One of the slowest ways to write is to do it with your reader looking over your shoulder. The audience, editor, supervisor, or colleague in your head can easily become a powerful judgemental voice that slows every sentence and questions every word. Much has been written in the field of creative writing about ‘freeflow’ writing – just letting it out. When it comes to academic writing, this is also a powerful approach, especially when set in an overall view of the writing process.
What if you gave yourself permission to write messy drafts? What if, during your writing time, you did not allow yourself to rephrase, move commas, check references, or move paragraphs around? What if you got the bones down first and saved these things for after?

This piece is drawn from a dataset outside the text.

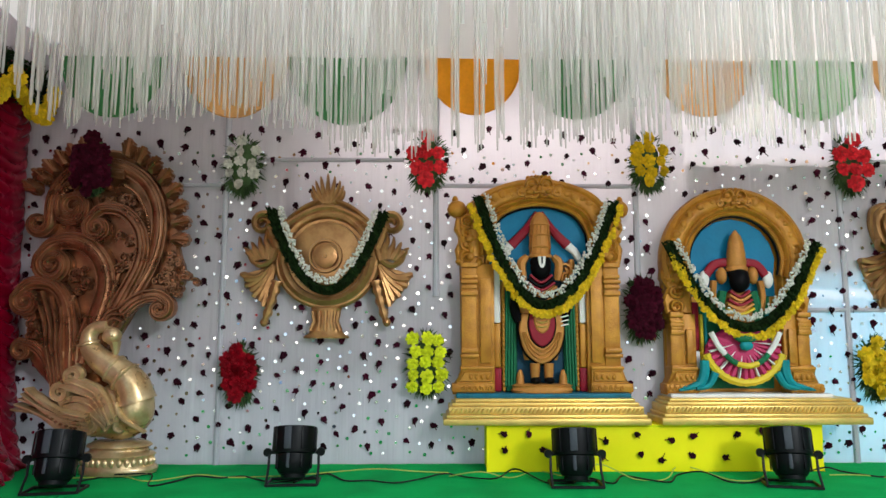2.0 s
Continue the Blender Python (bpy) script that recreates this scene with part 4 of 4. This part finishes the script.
    for k in range(5):
        bm = bmesh.new()
        u = (k - 2) / 2
        band(bm, smooth_line([(px + u * 0.082, pz + 0.165), (px + u * 0.07 + 0.01, pz + 0.10), (px + u * 0.09, pz + 0.03)], 8), -0.088 + 0.02 * abs(u), 0.014, 0.02, 6)
        part("flute", bm, BRONZE, ob)


# ---- peacock sculptures ----


def peacock(x, y, s, label, dull, shiny):
    """A gilded sculpture of parts; drawn in plan units of about 3.7 mm, s mirrors it."""
    rng = random.Random(4)
    ob = thing("peacock_sculpture", (x, y, 0), label, "sculpture", "peacock sculptures")

    def g(*flat):
        out = []
        for px, py in zip(flat[::2], flat[1::2]):
            w = (py - 250) / 580
            gx = (1 - w) * (-0.602 + (px - 115) * 0.003837) + w * (-0.457 + (px - 110) * 0.00364)
            out.append((s * gx, (1 - w) * 2.10 - w * 0.016))
        return out

    def offset(pts, f):
        out = []
        last = len(pts) - 1
        for i, (px, pz) in enumerate(pts):
            a, b = pts[max(0, i - 1)], pts[min(last, i + 1)]
            tx, tz = b[0] - a[0], b[1] - a[1]
            ln = math.hypot(tx, tz) or 1e-6
            w = f(i / last)
            out.append((px - tz / ln * w, pz + tx / ln * w))
        return out

    def frond(name, flat, w0, w1, depth, yy, end=None, m=30, ribs=(-0.84, -0.5, -0.1, 0.84), gold=dull):
        """A broad smooth scroll with raised rims, that may end in a curl (x, y, turns, way)."""
        pts = smooth_line(g(*flat), m)
        if end:
            cx, cz = g(end[0], end[1])[0]
            a = math.degrees(math.atan2(pts[-1][1] - cz, pts[-1][0] - cx))
            pts = pts + curl(cx, cz, math.dist(pts[-1], (cx, cz)), end[2], a, end[3] * s, 26)[1:]
        bm = bmesh.new()

        def wide(u):
            return w0 + (w1 - w0) * u
        band(bm, pts, yy, wide, depth, 10)
        for side in ribs:
            lift = depth * math.sqrt(max(0.05, 1 - side * side))
            band(bm, offset(pts, lambda u: wide(u) * side), yy - lift * 0.92, lambda u: 0.0095 - 0.004 * u, 0.014, 6)
        return part(name, bm, gold, ob)

    def beads(flat, r, yy, n):
        bm = bmesh.new()
        for px, pz in smooth_line(g(*flat), n):
            ball(bm, (px, yy, pz), (r, r * 0.9, r * 0.8), 1)
        part("bead_line", bm, dull, ob)
    bm = bmesh.new()
    plate(bm, smooth_line(g(230, 770, 190, 720, 160, 680, 128, 640, 124, 600, 130, 560, 122, 530, 140, 505, 160, 490, 158, 450, 165, 420, 146, 405, 160, 380, 168, 345, 155, 320, 180, 300, 215, 275, 270, 262, 320, 280, 355, 310, 375, 345, 384, 390, 382, 440, 392, 480, 385, 512, 350, 530, 310, 548, 292, 575, 262, 630, 262, 700, 260, 760), 120), 0.06, 0.005, 0.015)
    part("tail_panel", bm, dull, ob)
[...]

Our suggestion, and that of many writers and writing coaches, is to let yourself – and, yes, in some cases, force yourself – draft without judging what shows up on the page. Give yourself something to work with. Get a half-baked idea down there so the fully-cooked one can follow. Start with something. It is almost always easier to sit down and revise than it is to face the blinking cursor on an empty screen. And, you will get more written if you are not constantly stopping along the way because that internal critic is telling you something is not quite right. Or course something’s not quite right! That’s the whole point of a draft!
Writing time is not revising time. Revising time is revising time. Decide before you begin each period of writing, am I drafting or crafting? Getting the words down or making them better?